Thousands of youngsters took to the streets of Brighton for the annual Children’s Parade today (Saturday 4 May).
Thousands more people lined the streets for the event which, as always, featured a riot of colour and creativity and an elaborate and impressive array of costumes.
The organisers said: “For 30 years the Children’s Parade has officially marked the start of Brighton Festival, with over 5,000 participants, including 3,473 school children, stepping into showstopping costumes they have designed and made themselves.
“Fifty-eight local schools take part and enjoy a sense of pride as their hard work turns into a vibrant procession of dance, drama and fun for the whole city to watch.
“Around 10,000 people come along to see the parade and be part of the largest annual children’s event in the UK.
“The Children’s Parade is a unique event produced by Same Sky for the Brighton Festival, the largest annual curated multi-arts festival in England.
“This year’s theme is folk tales from around the world in honour of the storytelling theme of the whole festival, chosen by this year’s guest director, celebrated Malian musician and humanitarian Rokia ”
She led the procession with the mayor of Brighton and Hove, Councillor Dee Simson, and Andrew Comben, the chief executive of the Brighton Dome and Brighton Festival.
Schools across the area were allocated a folk tale from a selection chosen to reflect the diversity of artists taking part in the festival.
The organisers added: “The stories have been studied and explored by teachers and pupils before being presented in costume, music and carnival structures.”
This year the Children’s Parade was sponsored by Southern Water, Brighton University and Yeoman’s Toyota.

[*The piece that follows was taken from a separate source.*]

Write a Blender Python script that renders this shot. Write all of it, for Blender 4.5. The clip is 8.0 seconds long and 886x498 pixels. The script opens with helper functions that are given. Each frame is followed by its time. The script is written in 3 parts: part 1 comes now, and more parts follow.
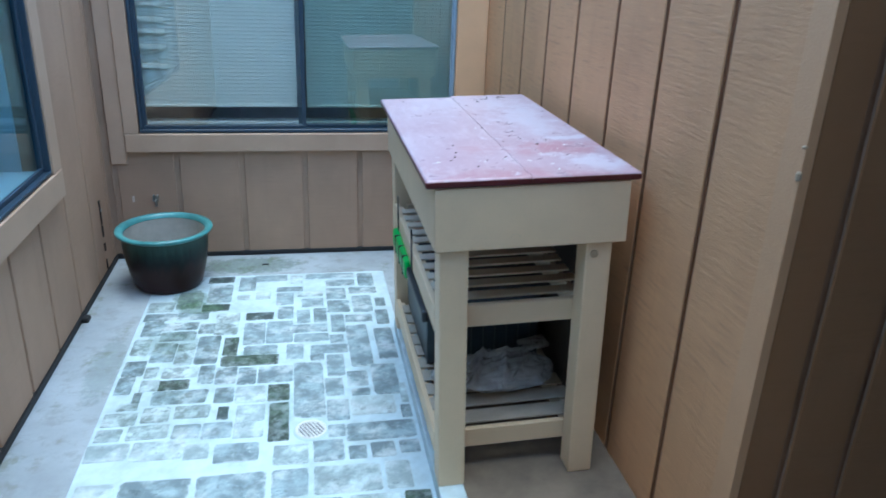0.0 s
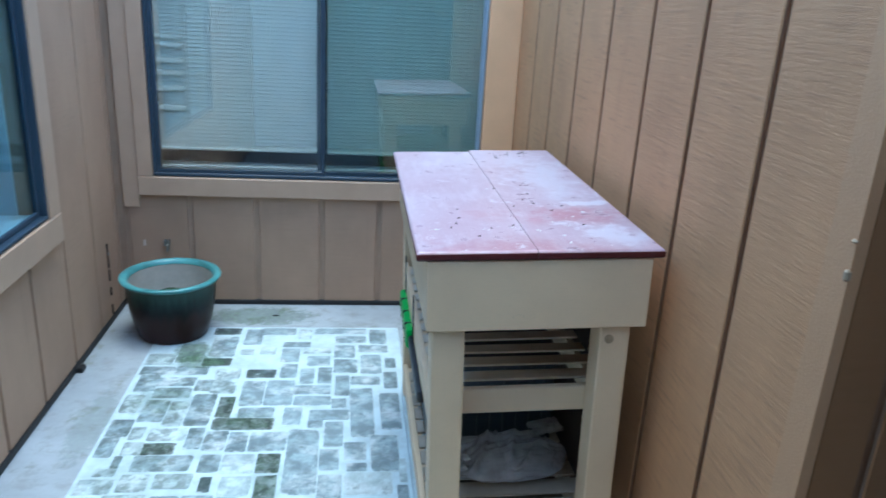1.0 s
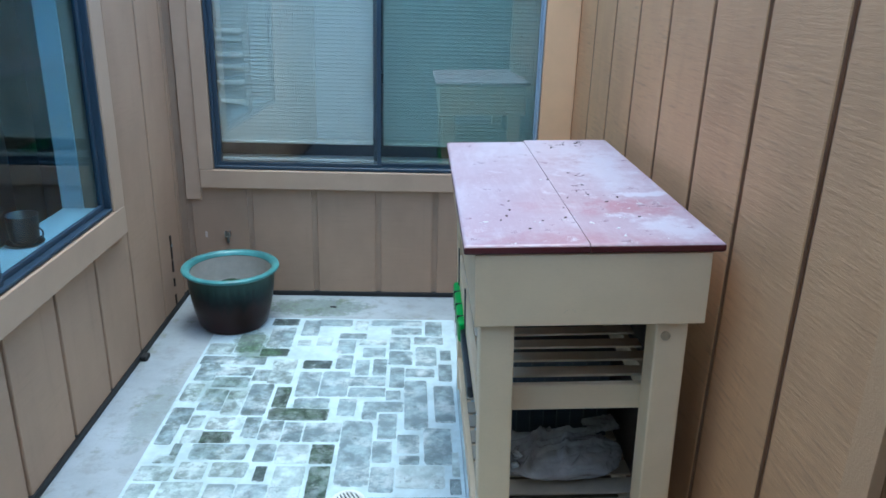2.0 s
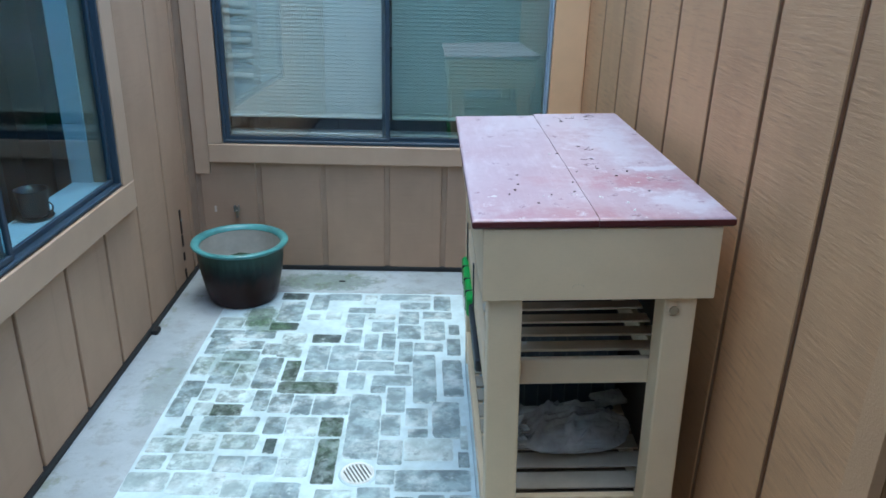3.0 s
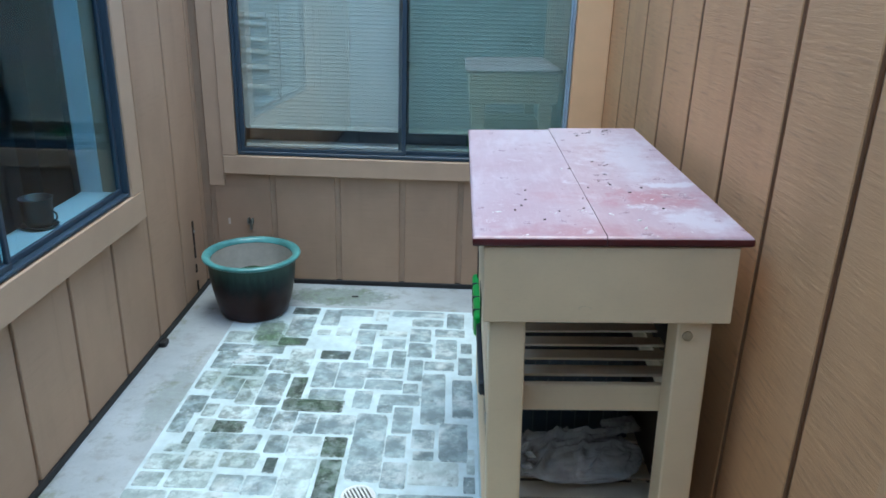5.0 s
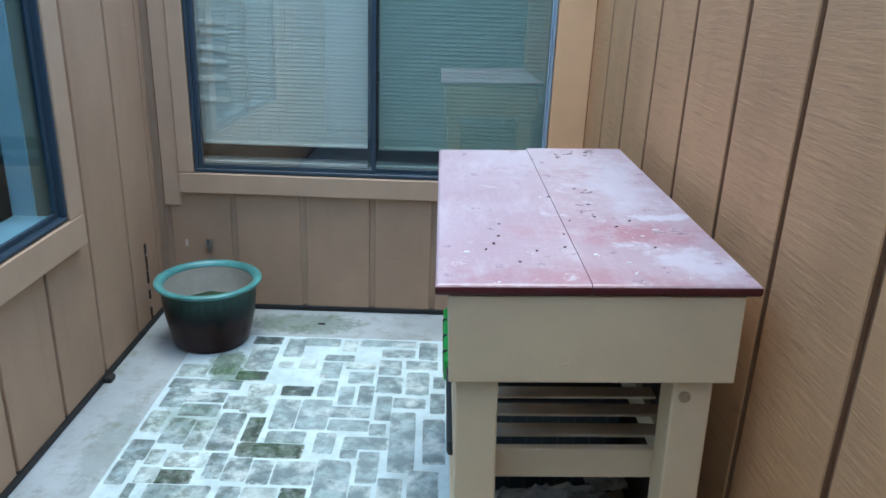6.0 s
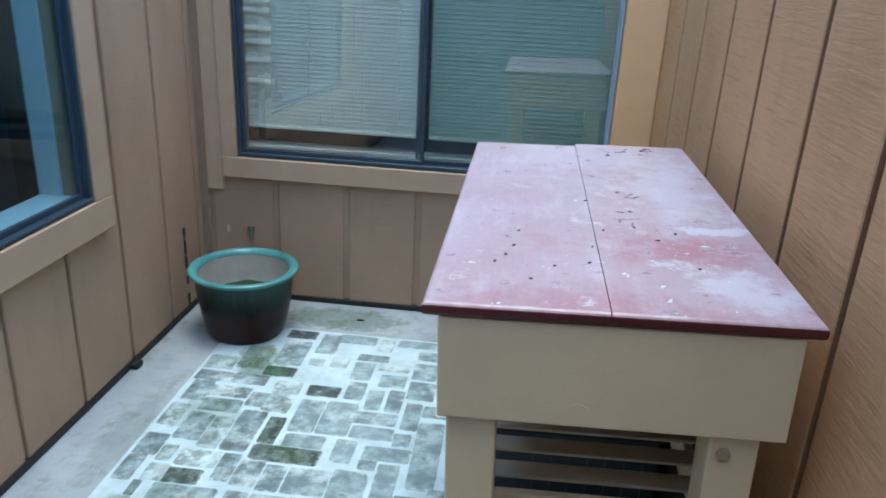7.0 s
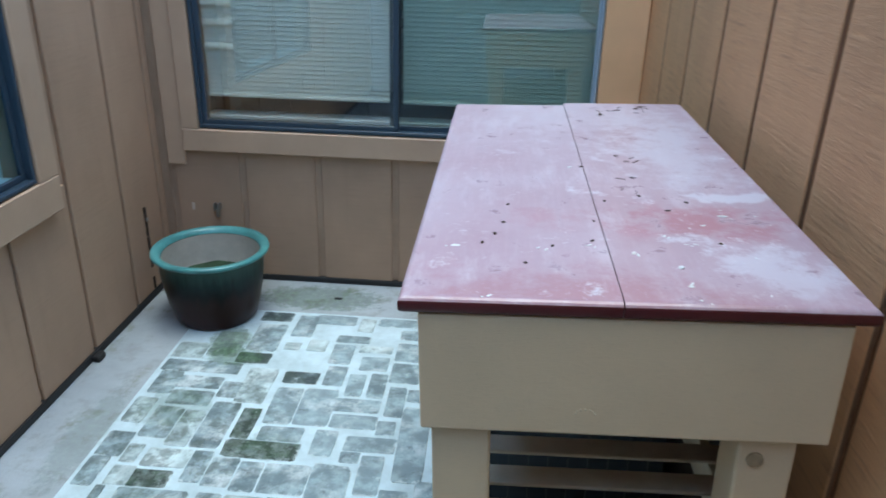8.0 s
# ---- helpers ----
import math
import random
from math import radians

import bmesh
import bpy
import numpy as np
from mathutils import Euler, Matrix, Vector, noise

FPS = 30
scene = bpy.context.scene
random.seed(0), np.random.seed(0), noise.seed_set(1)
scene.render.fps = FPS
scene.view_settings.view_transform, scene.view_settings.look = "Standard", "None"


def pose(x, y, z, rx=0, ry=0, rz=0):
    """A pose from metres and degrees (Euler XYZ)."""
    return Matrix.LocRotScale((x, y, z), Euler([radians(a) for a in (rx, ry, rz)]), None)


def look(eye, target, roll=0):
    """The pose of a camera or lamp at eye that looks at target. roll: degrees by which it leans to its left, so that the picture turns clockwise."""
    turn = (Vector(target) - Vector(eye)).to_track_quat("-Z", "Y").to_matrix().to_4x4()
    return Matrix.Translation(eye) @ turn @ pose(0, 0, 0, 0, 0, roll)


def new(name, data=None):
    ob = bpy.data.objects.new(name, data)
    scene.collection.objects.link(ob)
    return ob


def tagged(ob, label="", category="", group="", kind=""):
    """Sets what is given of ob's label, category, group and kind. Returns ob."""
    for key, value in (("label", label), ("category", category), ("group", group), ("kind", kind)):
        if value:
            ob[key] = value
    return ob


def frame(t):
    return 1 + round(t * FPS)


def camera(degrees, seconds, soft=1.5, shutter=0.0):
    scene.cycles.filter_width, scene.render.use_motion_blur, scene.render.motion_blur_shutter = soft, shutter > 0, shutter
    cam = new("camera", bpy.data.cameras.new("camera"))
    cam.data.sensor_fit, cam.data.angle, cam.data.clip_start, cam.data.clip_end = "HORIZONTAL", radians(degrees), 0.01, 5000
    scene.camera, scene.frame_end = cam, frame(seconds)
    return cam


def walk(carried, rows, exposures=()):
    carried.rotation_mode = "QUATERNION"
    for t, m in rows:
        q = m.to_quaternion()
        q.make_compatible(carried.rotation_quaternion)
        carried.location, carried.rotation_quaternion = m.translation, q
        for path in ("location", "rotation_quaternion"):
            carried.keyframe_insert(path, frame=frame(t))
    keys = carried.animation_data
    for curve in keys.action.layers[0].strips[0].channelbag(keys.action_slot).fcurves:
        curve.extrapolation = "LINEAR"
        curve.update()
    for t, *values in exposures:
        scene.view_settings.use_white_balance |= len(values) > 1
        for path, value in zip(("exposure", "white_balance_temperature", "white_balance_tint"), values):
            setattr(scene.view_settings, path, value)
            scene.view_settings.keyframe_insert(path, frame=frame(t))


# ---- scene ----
cam = camera(61.5, 8.0, soft=1.6, shutter=0.5)
PATH = [
    (0, (0.24, 0.402, 1.455), (0.598, 2.226, 0.718), 2.3),
    (0.2, (0.284, 0.429, 1.475), (0.651, 2.272, 0.789), 2.6),
    (0.3, (0.306, 0.468, 1.460), (0.665, 2.337, 0.838), 3.5),
    (0.5, (0.334, 0.525, 1.468), (0.697, 2.392, 0.85), 4.5),
    (0.6, (0.347, 0.543, 1.466), (0.711, 2.416, 0.862), 4.2),
    (0.8, (0.367, 0.579, 1.460), (0.692, 2.453, 0.838), 3.7),
    (1, (0.385, 0.601, 1.466), (0.627, 2.479, 0.823), 3.3),
    (1.2, (0.397, 0.602, 1.474), (0.582, 2.48, 0.813), 2.7),
    (1.5, (0.412, 0.623, 1.467), (0.529, 2.507, 0.808), 2.2),
    (3, (0.423, 0.636, 1.458), (0.472, 2.495, 0.721), 1.5),
    (3.5, (0.425, 0.624, 1.459), (0.449, 2.475, 0.703), 1.4),
    (4, (0.436, 0.629, 1.46), (0.446, 2.483, 0.711), 1.2),
    (5.5, (0.498, 0.812, 1.426), (0.464, 2.693, 0.746), 1.9),
    (5.8, (0.505, 0.892, 1.431), (0.53, 2.774, 0.755), 2.0),
    (6, (0.516, 0.929, 1.427), (0.538, 2.811, 0.749), 2.2),
    (6.2, (0.544, 0.984, 1.418), (0.522, 2.862, 0.731), 1.6),
    (6.5, (0.603, 1.045, 1.411), (0.481, 2.914, 0.708), 2.5),
    (6.8, (0.636, 1.102, 1.404), (0.432, 2.961, 0.695), 3.1),
    (7, (0.638, 1.131, 1.391), (0.452, 2.992, 0.683), 2.9),
    (7.2, (0.638, 1.171, 1.393), (0.503, 3.032, 0.674), 2.2),
    (7.5, (0.621, 1.211, 1.368), (0.525, 3.065, 0.623), 1.5),
    (7.8, (0.625, 1.273, 1.351), (0.533, 3.114, 0.574), 0.9),
    (8, (0.625, 1.299, 1.35), (0.494, 3.131, 0.558), 1.5),
]

EXPOSURES = [(0.0, 2.24, 5260, -6), (1.0, 2.28, 5280, -6), (1.5, 2.26, 5330, -7), (3.5, 2.14, 5720, -7), (6.0, 2.16, 5850, -6), (8.0, 1.95, 5860, -5)]
walk(cam, [(t, look(eye, target, roll)) for t, eye, target, roll in PATH], EXPOSURES)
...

Four school’s carnival artworks were selected from the parade to be displayed in the foyer of the Dome for the duration of the Brighton Festival
- City Academy Whitehawk – The Little Mermaid
- Dorothy Stringer High School – The Raven Lets Out the Daylight
- Harbour Primary School – Stargirl
- Downs Junior Primary – The Heron and the Hummingbird
The Brighton Festival’s Children & Family programmer Pippa Smith said: “Folk tales are typically stories that are passed down from generation to generation and are often linked to childhood memories, when parents or grandparents would tell them at bedtime.
“There are so many fascinating folk tales to explore from the Anansi tales of West Africa to European tales by Hans Christian Andersen and the Brothers Grimm.
“One of the most spectacular community events in the UK, Same Sky spend months working behind the scenes to create the Children’s Parade.
“Artists collaborate with teachers to make magnificent effigies, choreograph dance routines and compose parade chants, with free masterclasses to develop design ideas and encourage imagination to flow.”
Same Sky artistic director John Varah said: “Same Sky is celebrating its 30th anniversary and we’re dedicated to creating new stories with communities.
“What better way to share the world’s stories here in Brighton and Hove.”
Brighton University vice-chancellor Debra Humphris said: “The Children’s Parade is a real high point of the year in the city and it is always a great way to start the Brighton Festival.”
Professor Humphris added: “I am absolutely delighted that the University of Brighton will once again be sponsoring this wonderful and joyous event that does so much to bring the whole community together and is enjoyed by everyone, young and old.”
The Brighton Festival 2019 takes place from Saturday 4 May to Sunday 26 May.